## begin Data for processing

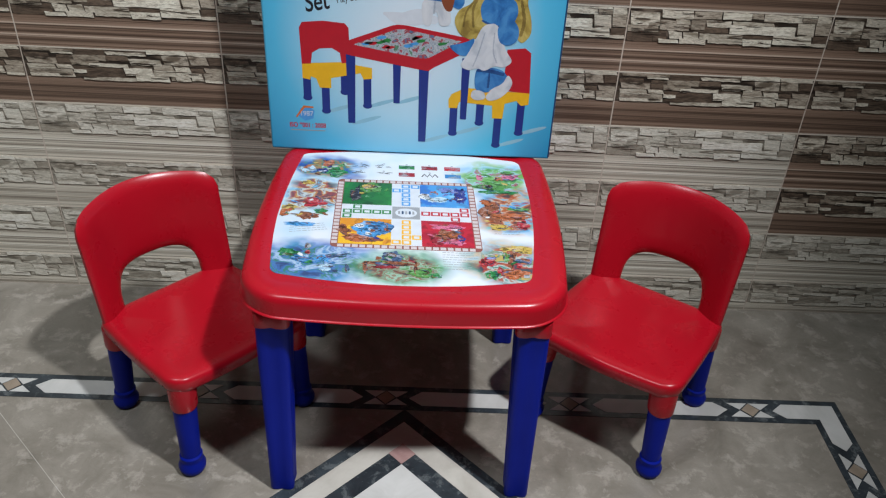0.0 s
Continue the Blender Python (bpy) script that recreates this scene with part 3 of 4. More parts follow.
# ---- chairs ----
def chair(m, label):
    c = empty("child_chair", m, label, "chair", "chairs beside the table")
    hw, hd = 0.146, 0.140

    def seat_ring(inset, z, dish=0.0):
        out = []
        for x, y in outline(hw - inset, hd - inset, 0.034 - min(inset, 0.03), 0.030, 0.02, 8, 10):
            scoop = 0.009 * max(0.0, 1 - (x / hw) ** 2) * min(1.0, max(0.0, 0.62 - 0.5 * y / hd))
            out.append((x * (1 - 0.04 * (y + hd) / (2 * hd)), y, z - 0.003 - 0.009 * y / hd - scoop))
        return out

    part("seat", loft([seat_ring(i, z) for i, z in (
        (0.136, 0.2195), (0.120, 0.2196), (0.100, 0.2200), (0.080, 0.2210), (0.060, 0.2228), (0.042, 0.2250), (0.028, 0.2267), (0.018, 0.2272), (0.010, 0.2264), (0.005, 0.2245), (0.0015, 0.2210), (0.0, 0.216),
        (0.0008, 0.206), (0.0018, 0.199), (0.0045, 0.1962), (0.014, 0.198), (0.03, 0.206))]), RED, c, "glossy dished red seat", True)
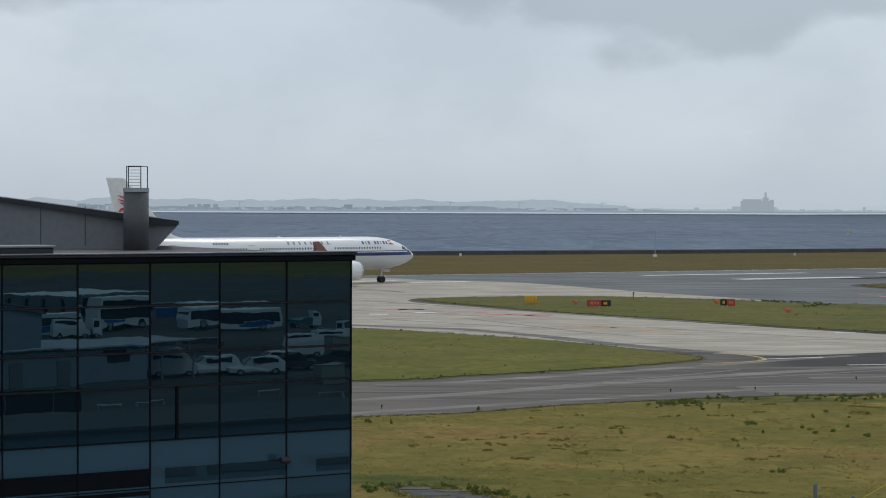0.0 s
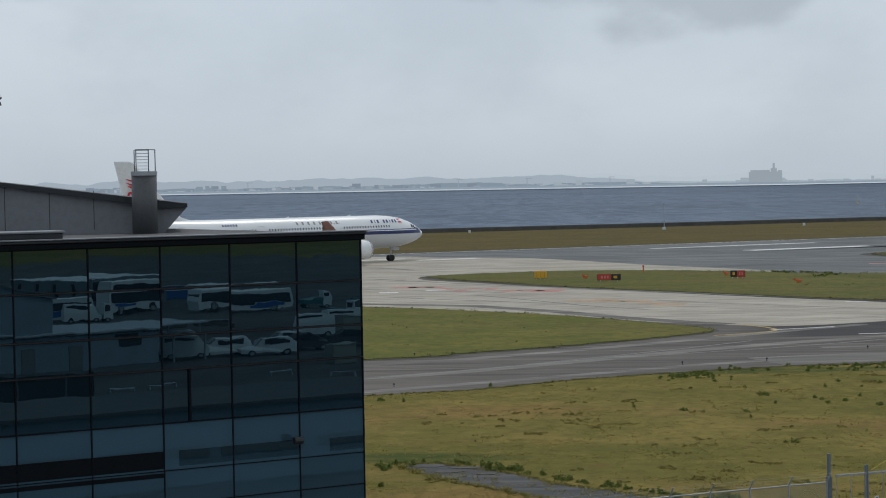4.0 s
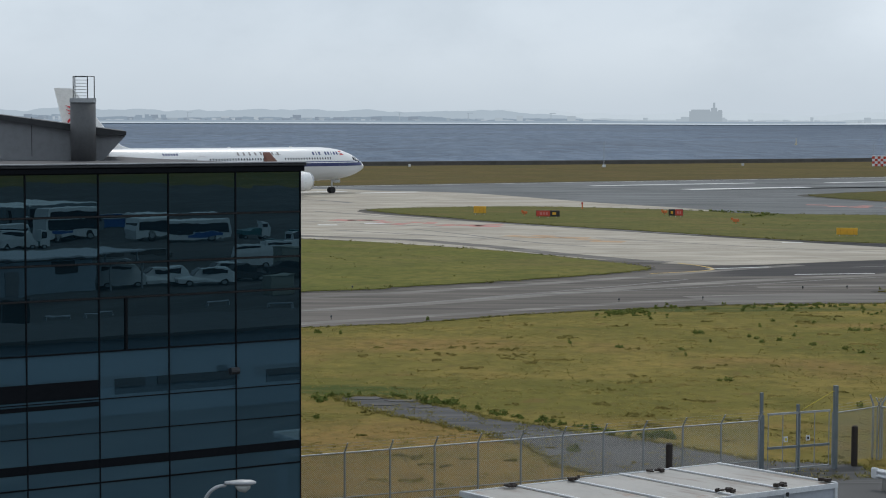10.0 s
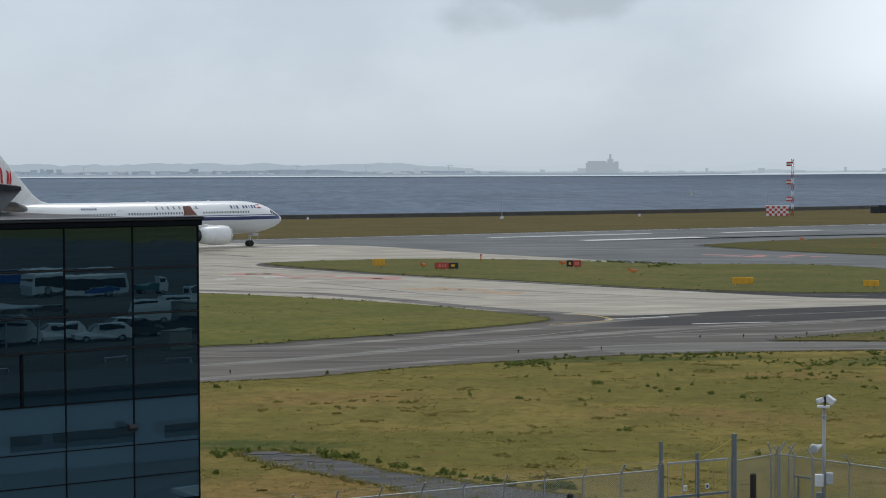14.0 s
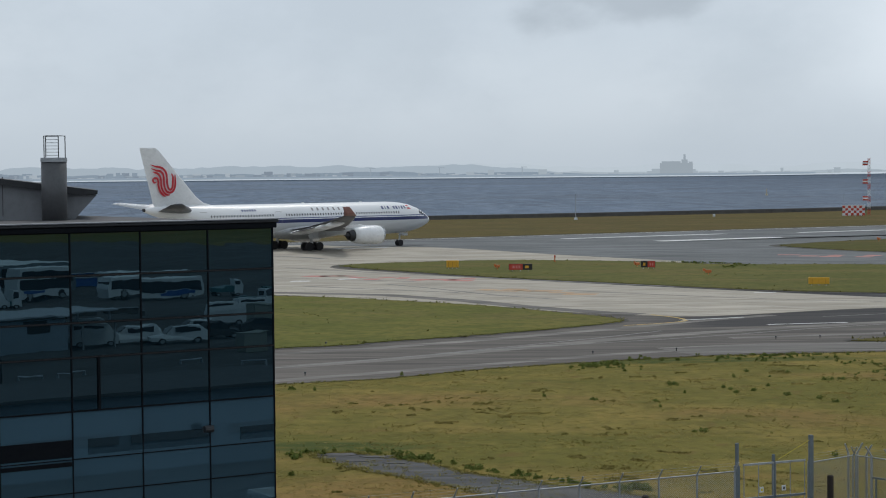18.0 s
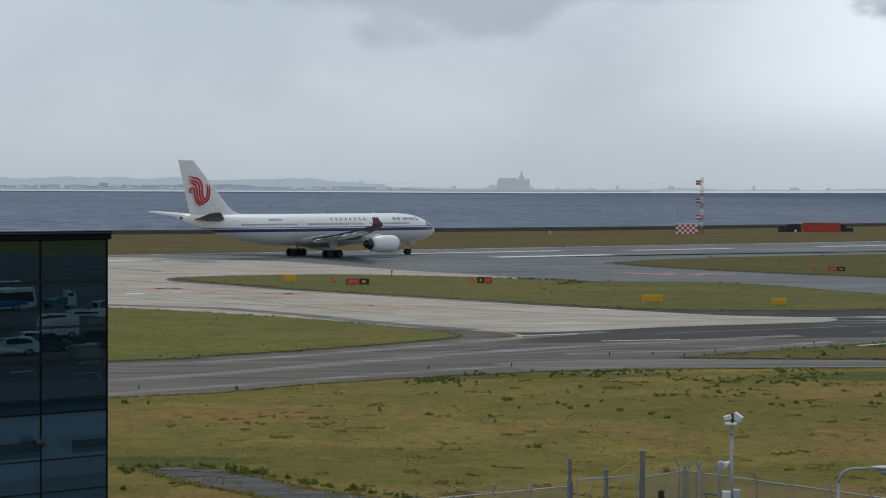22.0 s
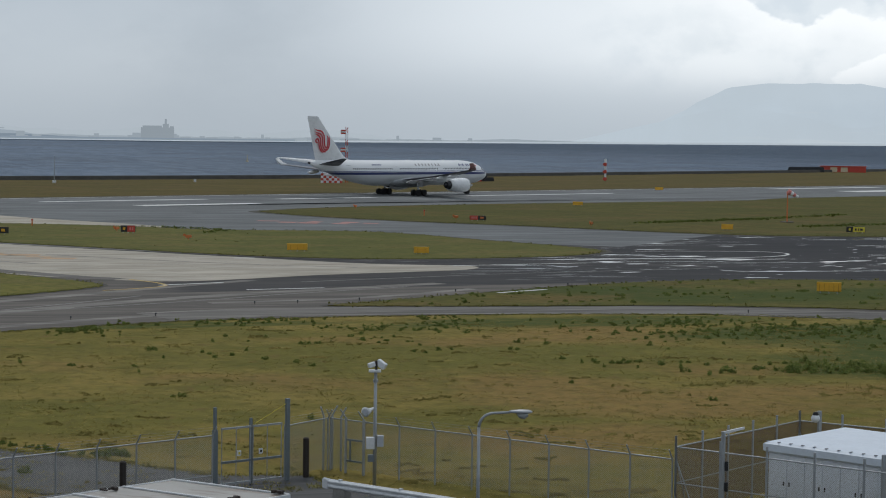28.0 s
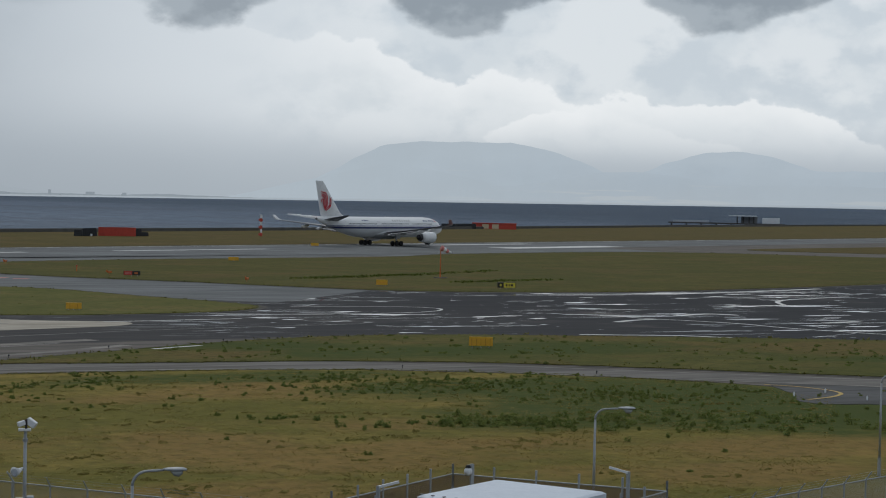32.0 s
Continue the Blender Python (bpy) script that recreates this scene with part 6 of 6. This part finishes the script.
    while len(clumps) < 150:
        y = rg.uniform(66, 134)
        x = rg.uniform(-0.06, 0.78) * y
        if x < 86 and y < edge_y(x) - 1 and free(x, y) and noise.noise((x * 0.09, y * 0.09, 8.0)) > -0.05 + rg.uniform(-0.25, 0.2):
            for q in range(rg.choice((1, 1, 2, 3, 4))):
                clumps.append((x + q * rg.uniform(0.25, 0.5), y + rg.gauss(0, 0.25), 0, rg.uniform(0.12, 0.34), rg.uniform(0.03, 0.08)))
    bushes("brown_clumps", "low brown clumps of withered grass in the field", clumps, "withered", rg)
    # dark tussocks in drifts, wider than high
    tuss = []
    while len(tuss) < 640:
        y = rg.uniform(66, 132)
        x = rg.uniform(-0.06, 0.78) * y
        n = noise.noise((x * 0.07, y * 0.10, 12.0)) + 0.5 * noise.noise((x * 0.3, y * 0.35, 2.0))
        if x < 86 and y < edge_y(x) - 1 and free(x, y) and n > 0.12 - (0.18 if x > 8 else 0.0) + rg.uniform(-0.2, 0.2):
            for q in range(rg.choice((1, 2, 2, 3, 4, 5))):
                tuss.append((x + q * rg.uniform(0.15, 0.4), y + rg.gauss(0, 0.22), 0, rg.uniform(0.08, 0.26), rg.uniform(0.03, 0.11)))
    bushes("dark_tussocks", "dark olive-brown tussocks scattered in drifts over the field", tuss, "tussock", rg)
    # rough sward over the whole near field
    sward = []
    while len(sward) < 26000:
        y = 60 + 76 * rg.random() ** 1.25
        x = rg.uniform(-0.09, 0.80) * y
        if x < 88 and y < edge_y(x) - 0.2 and free(x, y):
            n = noise.noise((x * 0.22, y * 0.22, 6.0))
            if n > rg.uniform(-0.55, 0.25):
                sward.append((x, y, 0, rg.uniform(0.07, 0.22), rg.uniform(0.025, 0.065) + 0.06 * max(0, n)))
    tufts("rough_sward", "rough yellow-green and brown sward of the airfield", sward, "sward", 5, rg, 0.40)
    # lush grass before the fence
    lush = []
    for _ in range(420):
        u = rg.random()
        lush.append((-4.6 + 6.6 * u + rg.uniform(-0.3, 0.3), 61.4 + 3.4 * u - rg.random() ** 1.5 * 5.0, 0.06, rg.uniform(0.12, 0.3), rg.uniform(0.15, 0.5)))
    tufts("fence_grass", "tall green grass and weeds before the fence", lush, "verge_blade", 9, rg, 0.5)
    dry = []
    for _ in range(3000):
        y = rg.uniform(60, 136)
        x = rg.uniform(-0.10, 0.80) * y
        if y < edge_y(x) - 0.4 and x < 88 and free(x, y):
            dry.append((x, y, 0, rg.uniform(0.05, 0.16), rg.uniform(0.04, 0.12)))
    # ragged turf along the old track and over its broken surface
    lp = smooth_loop(TRACK, 8, 0.22, 3)
    for p, q in zip(lp, lp[1:] + lp[:1]):
        for _ in range(max(3, int((q - p).length / 0.035))):
            c = p + (q - p) * rg.random()
            dry.append((c.x + rg.gauss(0, 0.16), c.y + rg.gauss(0, 0.2), 0, rg.uniform(0.07, 0.2), rg.uniform(0.05, 0.16)))
    for _ in range(3600):
        x, y = rg.uniform(-3, 17), rg.uniform(70, 91)
        if inside(TRACK, x, y) and noise.noise((x * 0.5, y * 0.5, 5.0)) > (-0.12 if y > 78 else 0.12):
            dry.append((x, y, 0.02, rg.uniform(0.06, 0.16), rg.uniform(0.04, 0.12)))
    tufts("grass_tufts", "dry yellow-green grass tufts of the airfield", dry, "tuft", 6, rg, 0.45)
    # ragged fringe round the grass islands and the field edge
    fringe = []
    for k, pl in enumerate((ISLAND_A, ISLAND_B, ISLAND_C, ISLAND_D)):
        lp = smooth_loop(pl, 12, 0.0)
        for p, q in zip(lp, lp[1:] + lp[:1]):
            n = int((q - p).length / 0.24)
            for i in range(n):
                u = rg.random()
                c = p + (q - p) * u
                if c.x < 330 and c.y < 460 and c.x > -40:
                    fringe.append((c.x + rg.gauss(0, 0.35), c.y + rg.gauss(0, 0.45), 0.07, rg.uniform(0.05, 0.1) + 0.3 * rg.random() ** 4, rg.uniform(0.04, 0.1) + 0.22 * rg.random() ** 4))
    # loose tufts over the islands and the green cover at the field's far corner
    for cx, cy, sx, sy, nn in ((-8, 178, 12, 16, 60), (40, 238, 22, 16, 60), (80, 152, 26, 6, 90), (105, 140, 16, 6, 60), (150, 300, 40, 25, 12), (80, 128, 9, 5, 60)):
        for _ in range(nn):
            x, y = rg.gauss(cx, sx), rg.gauss(cy, sy)
            if any(inside(pl, x, y) for pl in (ISLAND_A, ISLAND_B, ISLAND_C, ISLAND_D)):
                fringe.append((x, y, 0.08, rg.uniform(0.10, 0.3), rg.uniform(0.06, 0.18)))
    for i in range(1500):
        x = rg.uniform(-12, 84)
        fringe.append((x, edge_y(x) + rg.uniform(-0.6, 0.25), 0.01, rg.uniform(0.06, 0.2), rg.uniform(0.04, 0.11)))
    tufts("edge_grass", "ragged grass fringe along the pavement edges", fringe, "fringe", 5, rg)
    # darker sedge lines in the islands
    sedge = []
    for (ax, ay), (bx, by), nn in (((41, 274.5), (52, 264), 40), ((52, 264), (47, 256), 24), ((120, 284), (150, 300), 260), ((150, 300), (175, 318), 120), ((142, 272), (168, 283), 160)):
        for _ in range(nn):
            u = rg.random()
            sedge.append((ax + (bx - ax) * u + rg.gauss(0, 0.5), ay + (by - ay) * u + rg.gauss(0, 1.2), 0.08, rg.uniform(0.2, 0.5), rg.uniform(0.15, 0.4)))
    tufts("sedge", "dark sedge growing along drains in the grass", sedge, "weed", 5, rg)


def plant_material(name, a, b, c):
    k = Mat(name, 0.8, 0, 0.2)
    r = k.isl()
    k.color(k.mix(k.ramp(r, 0.1, 0.9), k.mix(k.ramp(k.noise(0.15, 3), 0.4, 0.6), a, b), c))
    return k.m


MAT.update({
    "pale_glass": plain("curtained_glass", (0.34, 0.36, 0.35), 0.2, 0, 0.1, 2),
    "green": plain("green_film", (0.01, 0.20, 0.08), 0.3, 0, 0.1, 2),
    "blue_pane": plain("blue_film", (0.03, 0.12, 0.38), 0.3, 0, 0.1, 2),
    "teal": plain("teal_paint", (0.04, 0.16, 0.18), 0.4, 0, 0.2, 2),
    "blue_wall": plain("blue_grey_render", (0.26, 0.32, 0.38), 0.7, 0, 0.25, 0.5),
    "blue_steel": plain("blue_grey_steel", (0.19, 0.225, 0.25), 0.45, 0.3, 0.25, 4),
    "hut_wall": plain("pale_blue_grey_steel", (0.74, 0.77, 0.82), 0.5, 0, 0.15, 1.0),
    "roof_blue": plain("pale_blue_white_roof", (0.66, 0.72, 0.80), 0.5, 0, 0.12, 0.8),
    "netting": plain("brown_wire_netting", (0.20, 0.135, 0.10), 0.8, 0, 0.2, 4),
    "sock_pink": plain("faded_red_cloth", (0.62, 0.22, 0.20), 0.8, 0, 0.15, 3),
    "coach_roof": plain("white_coach_roof", (0.86, 0.87, 0.88), 0.4, 0, 0.1, 1.0),
    "lemon_grey": plain("pale_beige_panel", (0.30, 0.31, 0.27), 0.6, 0, 0.2, 1.5),
    "lemon_pale": plain("pale_door_paint", (0.62, 0.52, 0.36), 0.6, 0, 0.2, 2),
    "jet_glass": plain("dark_glazing", (0.03, 0.035, 0.045), 0.12, 0, 0.05, 3),
    "withered": plant_material("withered_grass", (0.24, 0.20, 0.055), (0.28, 0.21, 0.066), (0.31, 0.25, 0.075)),
    "weed": plant_material("weed_leaves", (0.070, 0.112, 0.018), (0.096, 0.130, 0.023), (0.155, 0.170, 0.034)),
    "tussock": plant_material("tussock_leaves", (0.180, 0.164, 0.038), (0.20, 0.160, 0.043), (0.245, 0.20, 0.056)),
    "sward": plant_material("sward_blades", (0.170, 0.157, 0.034), (0.25, 0.184, 0.052), (0.31, 0.236, 0.072)),
    "verge_blade": plant_material("tall_grass_blades", (0.19, 0.20, 0.05), (0.24, 0.22, 0.06), (0.30, 0.27, 0.085)),
    "fringe": plant_material("fringe_blades", (0.115, 0.122, 0.030), (0.15, 0.145, 0.038), (0.19, 0.175, 0.048)),
    "tuft": plant_material("dry_grass_blades", (0.20, 0.20, 0.045), (0.27, 0.235, 0.062), (0.33, 0.27, 0.085)),
})
UNITS = [(17.4, 258.1), (36.2, 260.6), (42.0, 239.4), (95.1, 298.1), (109.3, 275.7), (90.4, 343.0)]


# ---- motion of the airliner: standing, then its take-off roll ----
def motions():
    walk(jet, [
        (0, pose(-5.21, 338.44, 0.03, 0, 0, 36.64)),
        (6, pose(-5.21, 338.44, 0.03, 0, 0, 36.64)),
        (9, pose(-5.17, 338.47, 0.03, 0, 0, 36.64)),
        (11, pose(-4.55, 338.92, 0.03, 0, 0, 36.61)),
        (13, pose(-2.93, 340.12, 0.03, 0, 0, 36.53)),
        (14, pose(-1.63, 341.08, 0.03, 0, 0, 36.46)),
        (17, pose(6.51, 347.04, 0.03, 0, 0, 36.08)),
        (18, pose(11.48, 350.63, 0.03, 0, 0, 35.85)),
        (19, pose(17.18, 354.72, 0.03, 0, 0, 35.59)),
        (20, pose(24.86, 360.17, 0.03, 0, 0, 35.24)),
        (22, pose(44.22, 373.60, 0.03, 0, 0, 34.41)),
        (23, pose(56.93, 382.21, 0.03, 0, 0, 33.88)),
        (24, pose(70.71, 391.36, 0.03, 0, 0, 33.34)),
        (25.5, pose(96.40, 407.95, 0.03, 0, 0, 32.40)),
        (26, pose(105.19, 413.49, 0.03, 0, 0, 32.09)),
        (28.5, pose(159.21, 446.23, 0.03, 0, 0, 30.42)),
        (29, pose(171.60, 453.45, 0.03, 0, 0, 30.08)),
        (31, pose(226.39, 484.34, 0.03, 0, 0, 28.79)),
        (32, pose(258.00, 501.49, 0.03, 0, 0, 28.20)),
    ])


place()
markings()
far_shore()
glass_building()
canopy()
jet = airliner()
terminal()
prefab_office()
equipment_hut()
fences()
guard_rail((17.0, 67.9), (25.2, 56.4))
guard_rail((-2.4, 56.6), (1.9, 58.9))
lamps()
camera_pole()
service_house()
vehicles()
airfield_equipment()
plants()
motions()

## end Data for processing

> **Exercise aim**
Your task is to reproduce exactly the lines from the start of the data above through the line containing "hw, hd = 0.146, 0.140", leaving every picture out.

> **Answer in full**
0.0 s
Continue the Blender Python (bpy) script that recreates this scene with part 3 of 4. More parts follow.
# ---- chairs ----
def chair(m, label):
    c = empty("child_chair", m, label, "chair", "chairs beside the table")
    hw, hd = 0.146, 0.140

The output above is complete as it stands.